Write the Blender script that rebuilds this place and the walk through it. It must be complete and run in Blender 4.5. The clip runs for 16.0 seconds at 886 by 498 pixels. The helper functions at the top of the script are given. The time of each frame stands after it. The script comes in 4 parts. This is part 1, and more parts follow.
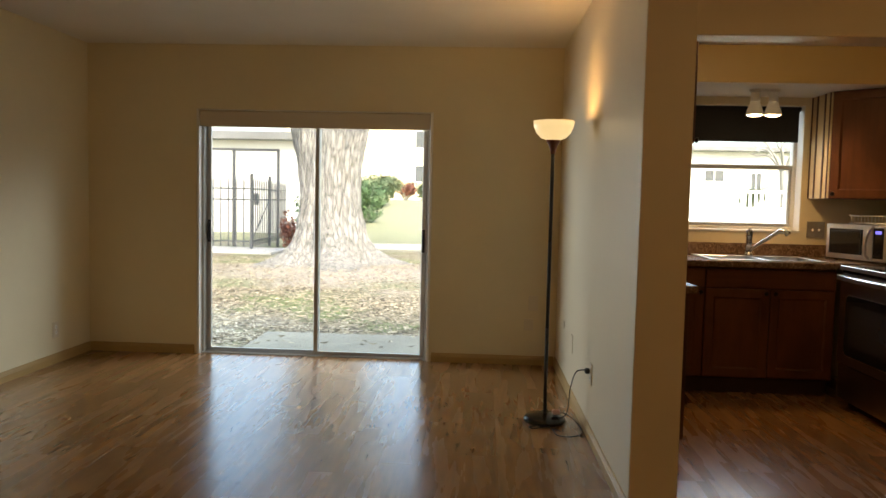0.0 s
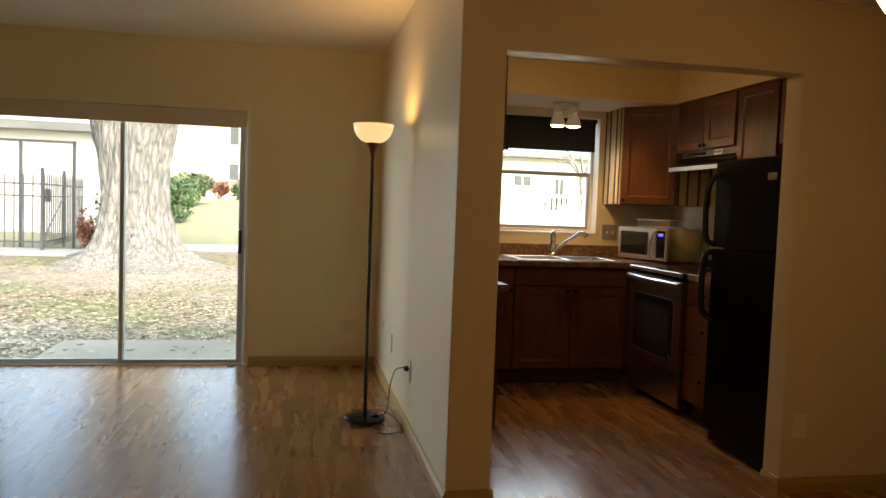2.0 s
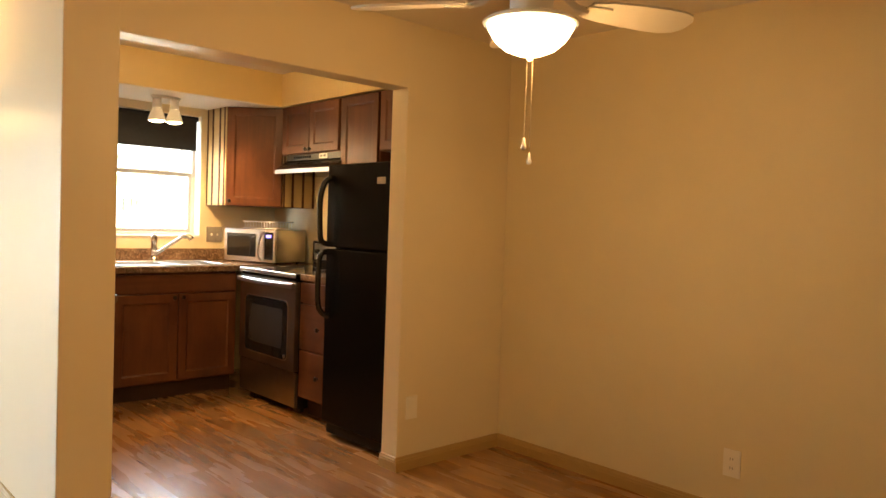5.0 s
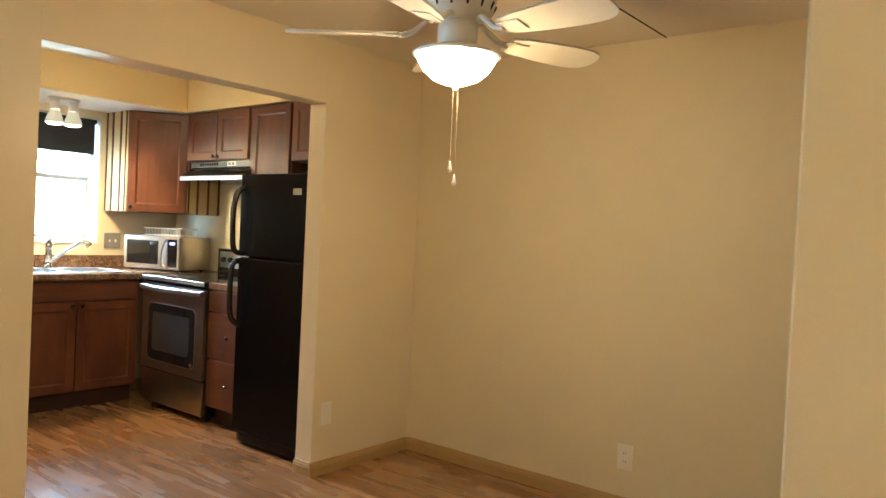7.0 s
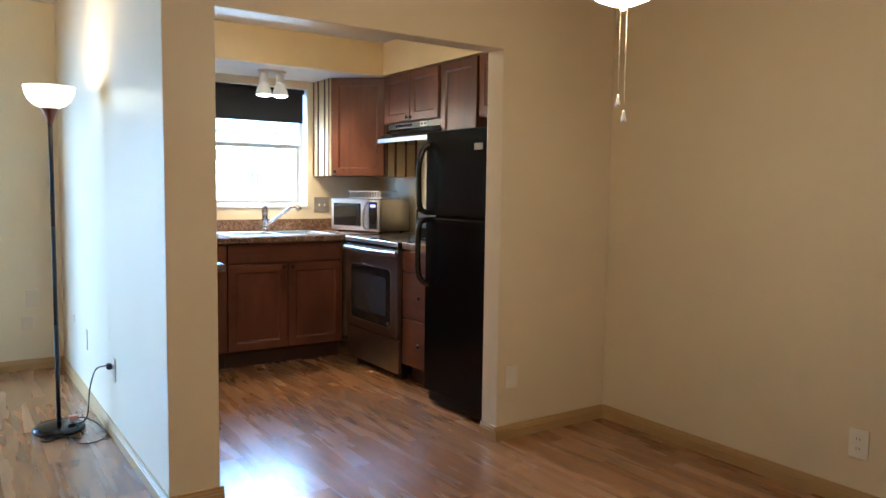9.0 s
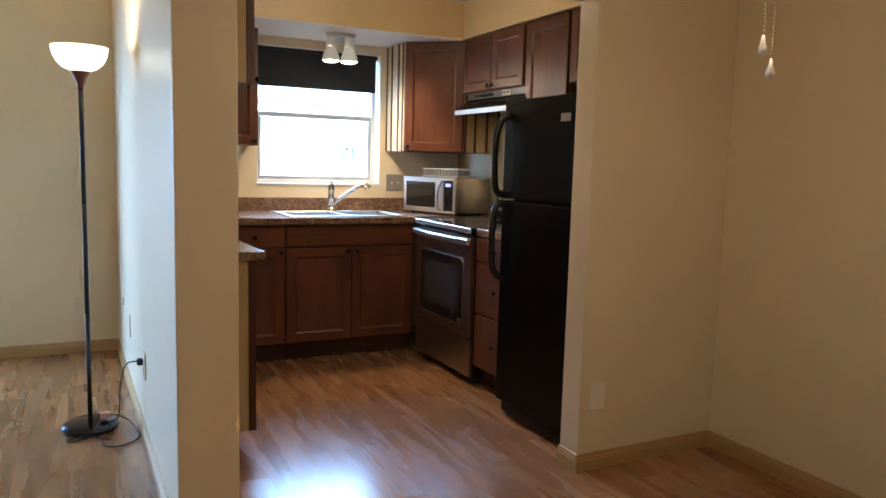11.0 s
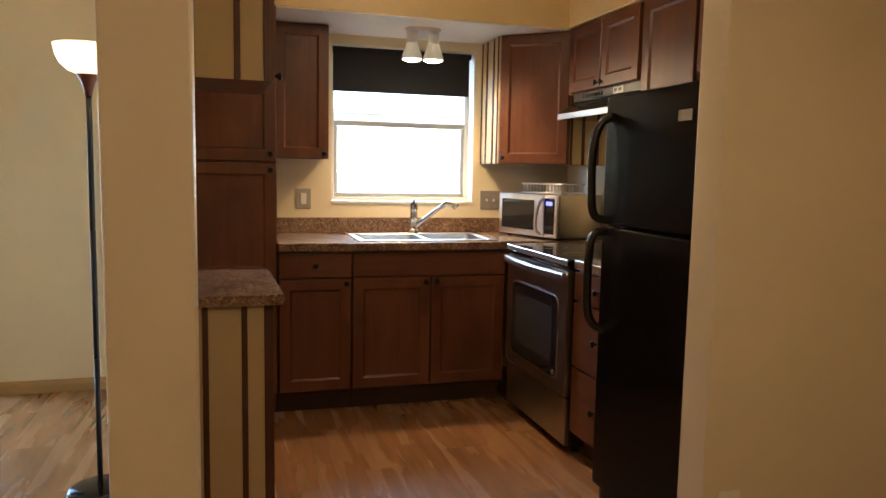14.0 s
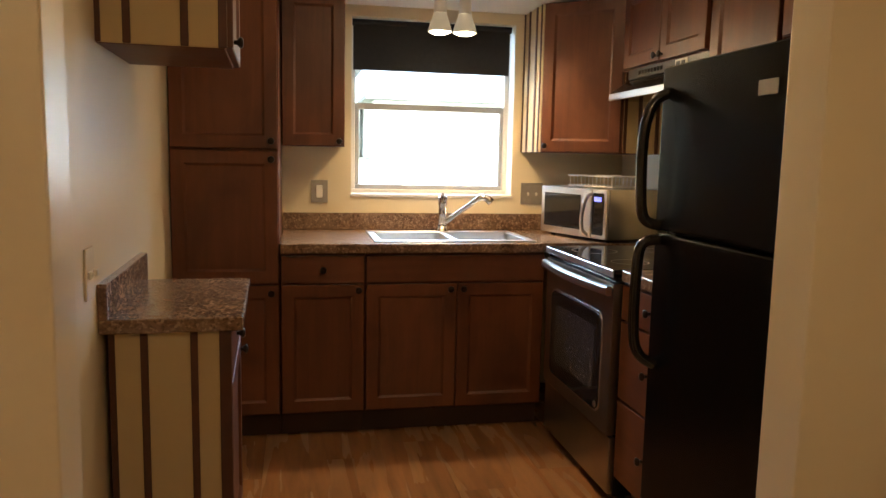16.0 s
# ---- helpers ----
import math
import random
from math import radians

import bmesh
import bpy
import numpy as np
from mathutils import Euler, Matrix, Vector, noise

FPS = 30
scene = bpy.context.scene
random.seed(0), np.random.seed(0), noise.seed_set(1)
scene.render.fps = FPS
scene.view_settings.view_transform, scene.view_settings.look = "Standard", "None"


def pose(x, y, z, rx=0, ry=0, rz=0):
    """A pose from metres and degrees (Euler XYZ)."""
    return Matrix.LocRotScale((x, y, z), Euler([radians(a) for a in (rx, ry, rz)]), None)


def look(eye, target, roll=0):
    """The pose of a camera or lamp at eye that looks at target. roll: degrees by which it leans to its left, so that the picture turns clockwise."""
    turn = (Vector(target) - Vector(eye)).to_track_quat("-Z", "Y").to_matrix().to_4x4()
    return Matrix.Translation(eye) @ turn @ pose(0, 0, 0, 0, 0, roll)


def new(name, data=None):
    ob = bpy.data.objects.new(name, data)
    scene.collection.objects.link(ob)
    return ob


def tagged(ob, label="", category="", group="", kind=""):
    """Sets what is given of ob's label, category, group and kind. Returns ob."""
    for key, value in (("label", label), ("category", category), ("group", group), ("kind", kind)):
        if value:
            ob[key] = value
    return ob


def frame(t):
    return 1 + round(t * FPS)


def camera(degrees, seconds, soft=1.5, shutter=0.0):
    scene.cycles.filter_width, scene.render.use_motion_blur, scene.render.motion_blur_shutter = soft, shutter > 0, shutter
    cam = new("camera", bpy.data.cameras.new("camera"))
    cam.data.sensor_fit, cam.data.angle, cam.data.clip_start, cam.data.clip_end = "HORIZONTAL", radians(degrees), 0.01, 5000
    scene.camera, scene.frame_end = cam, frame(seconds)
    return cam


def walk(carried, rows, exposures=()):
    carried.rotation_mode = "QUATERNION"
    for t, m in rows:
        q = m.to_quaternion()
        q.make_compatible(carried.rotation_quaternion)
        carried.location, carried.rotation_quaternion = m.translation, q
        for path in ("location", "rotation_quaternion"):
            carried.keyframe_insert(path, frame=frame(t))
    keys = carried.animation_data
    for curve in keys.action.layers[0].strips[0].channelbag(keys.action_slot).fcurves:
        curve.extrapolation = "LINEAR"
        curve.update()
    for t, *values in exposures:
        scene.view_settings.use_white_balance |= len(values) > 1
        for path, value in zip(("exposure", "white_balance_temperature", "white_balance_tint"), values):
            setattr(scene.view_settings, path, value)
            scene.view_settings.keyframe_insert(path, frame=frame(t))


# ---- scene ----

= = =

What you need to do: Print each line of the material above exactly, with the pictures removed from your copy.

Solution to this task:
Write the Blender script that rebuilds this place and the walk through it. It must be complete and run in Blender 4.5. The clip runs for 16.0 seconds at 886 by 498 pixels. The helper functions at the top of the script are given. The time of each frame stands after it. The script comes in 4 parts. This is part 1, and more parts follow.
0.0 s
2.0 s
5.0 s
7.0 s
9.0 s
11.0 s
14.0 s
16.0 s
# ---- helpers ----
import math
import random
from math import radians

import bmesh
import bpy
import numpy as np
from mathutils import Euler, Matrix, Vector, noise

FPS = 30
scene = bpy.context.scene
random.seed(0), np.random.seed(0), noise.seed_set(1)
scene.render.fps = FPS
scene.view_settings.view_transform, scene.view_settings.look = "Standard", "None"


def pose(x, y, z, rx=0, ry=0, rz=0):
    """A pose from metres and degrees (Euler XYZ)."""
    return Matrix.LocRotScale((x, y, z), Euler([radians(a) for a in (rx, ry, rz)]), None)


def look(eye, target, roll=0):
    """The pose of a camera or lamp at eye that looks at target. roll: degrees by which it leans to its left, so that the picture turns clockwise."""
    turn = (Vector(target) - Vector(eye)).to_track_quat("-Z", "Y").to_matrix().to_4x4()
    return Matrix.Translation(eye) @ turn @ pose(0, 0, 0, 0, 0, roll)


def new(name, data=None):
    ob = bpy.data.objects.new(name, data)
    scene.collection.objects.link(ob)
    return ob


def tagged(ob, label="", category="", group="", kind=""):
    """Sets what is given of ob's label, category, group and kind. Returns ob."""
    for key, value in (("label", label), ("category", category), ("group", group), ("kind", kind)):
        if value:
            ob[key] = value
    return ob


def frame(t):
    return 1 + round(t * FPS)


def camera(degrees, seconds, soft=1.5, shutter=0.0):
    scene.cycles.filter_width, scene.render.use_motion_blur, scene.render.motion_blur_shutter = soft, shutter > 0, shutter
    cam = new("camera", bpy.data.cameras.new("camera"))
    cam.data.sensor_fit, cam.data.angle, cam.data.clip_start, cam.data.clip_end = "HORIZONTAL", radians(degrees), 0.01, 5000
    scene.camera, scene.frame_end = cam, frame(seconds)
    return cam


def walk(carried, rows, exposures=()):
    carried.rotation_mode = "QUATERNION"
    for t, m in rows:
        q = m.to_quaternion()
        q.make_compatible(carried.rotation_quaternion)
        carried.location, carried.rotation_quaternion = m.translation, q
        for path in ("location", "rotation_quaternion"):
            carried.keyframe_insert(path, frame=frame(t))
    keys = carried.animation_data
    for curve in keys.action.layers[0].strips[0].channelbag(keys.action_slot).fcurves:
        curve.extrapolation = "LINEAR"
        curve.update()
    for t, *values in exposures:
        scene.view_settings.use_white_balance |= len(values) > 1
        for path, value in zip(("exposure", "white_balance_temperature", "white_balance_tint"), values):
            setattr(scene.view_settings, path, value)
            scene.view_settings.keyframe_insert(path, frame=frame(t))


# ---- scene ----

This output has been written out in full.